[ntp:questions] No libntp.so

Unruh unruh-spam at physics.ubc.ca
Fri Aug 29 14:44:25 UTC 2008


Martin Burnicki <martin.burnicki at meinberg.de> writes:

>Bill,

>Unruh wrote:
>> martin.burnicki at meinberg.de (Martin Burnicki) writes:
>> 
>>>Hello Kay,
>> 
>>>Kay Hayen wrote:
>>>> Hello Martin,
>>>> 
>>>> thanks for the reply, you wrote:
>>>> 
>>>>>As mentioned in another reply it depends on what ntpq has to do during
>>>>>those 25 milliseconds. Please be aware that this may include DNS lookups
>>>>>which might fail, so the the call would be take until the DNS lookup
>>>>>times out.
>>>> 
>>>> We are using "ntpq -n" which makes a huge difference for the peers
>>>> command and make all DNS lookups obsolete. We are also not using DNS on
>>>> these machines, but only a hosts file, so normally this couldn't play a
>>>> role.
>> 
>>>OK. However, if 25 milliseconds is still too long for other task you are
>>>running you should do this asynchronously anyway.
>> 
>> My suspicion is that are using those ntpq queries to try to figure out if
>> the remote machines are "on time". Ie they use ntpq to query the time on
>> the remote machine, and then read the time on their local machine to see
>> if the remote machine is out of time sync. Then 25ms would be a long time.
>> However, using ntpq to determine the time on the other machine is silly.

>In his first message Kay wrote:
>> It appears that the whole ntpq call is relatively slow when, when we do it
>> on e.g. RHEL 5.1 on modern Dual Core hardware, we get up to 25ms 
>> execution time,  which is very long for us.
>> 
>> As we would like do other important stuff in the same process, we would
>> like to do that faster. [...]

>If I understand this correctly then he's just doing the ntpq query and some
>other processing in one loop. If the ntpq call takes 25 milliseconds to
>execute then the other processing is delayed by that amount of time.

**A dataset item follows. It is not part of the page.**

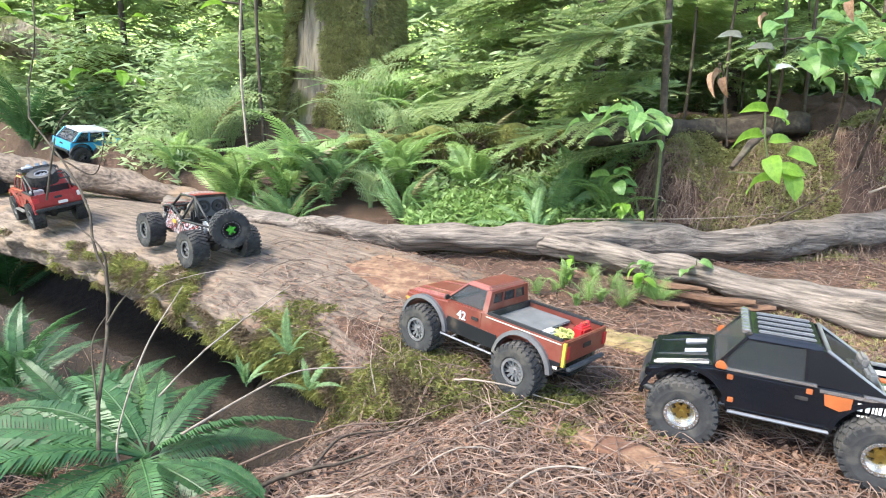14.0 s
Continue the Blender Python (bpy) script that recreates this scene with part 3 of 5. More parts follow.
def red_truck():
    v = rest(new("model_truck"), "red double-cab model pickup with roof rack and spare wheel")
    p = dict(hw=0.092, axle=0.150, cz=0.064, arch=0.066, front=0.228, rear=-0.228, cab_rear=-0.062, belt=0.156, rail=0.150, sill=0.078, tail_low=0.096, floor=0.108,
             hood=[(0.224, 0.138), (0.17, 0.148), (0.112, 0.155)], paint=M_RED, flare=M_RED, rails=M_BLACKPLASTIC, liner=M_BLACKPLASTIC, flare_out=0.003)
    pickup_shell(v, p)
    cab(v, p, 0.108, 0.060, -0.050, -0.056, 0.214, 0.074, pillars=[(0.022, 0.014)], wall=True)
    for s in (1, -1):
        y = s * p["hw"]
        door(v, 0.080, 0.024, 0.086, 0.153, y, M_RED)
        door(v, 0.019, -0.045, 0.086, 0.153, y, M_RED)
        bm = bmesh.new()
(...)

>That's why I think the approach to run those ntpq queries in an extra
>thread/process would be better. BTW, this would also be a better approach
>if his application would just send time (client) requests to a server and
>wait for the response before continuing to do other processing.

>If this is done in an extra thread then both the query rate and the
>execution time have no effect on some other processing which needs to be
>done independently.

>If his applications does not just want to check the current time offset of a
>remote node but collect some more information then using the ntpq
>functionality is a good way to go. If the basic functionality would be in a
>shared object library then it would just be easier to use, e.g. those
>functions could just return a string buffer which could be parsed instead
>of letting ntpq print to stdout and then pipe this into your own
>application, which may introduce problems with line buffering.

ntpq will not give the current time offset. It will give the offset last
time packets were sent out and filtered which could be hours ago. There is
not 25ms urgency. But then he has not responded as to what he needs from
ntpq and why he needs a less than 25ms latency on that query, so anything
we do is guessing. Modulo that your suggestion is undoubtedly better than
what he is doing. But he seems fixated on NTP people fixing their software
for his solution rather than finding the best solution for his problem.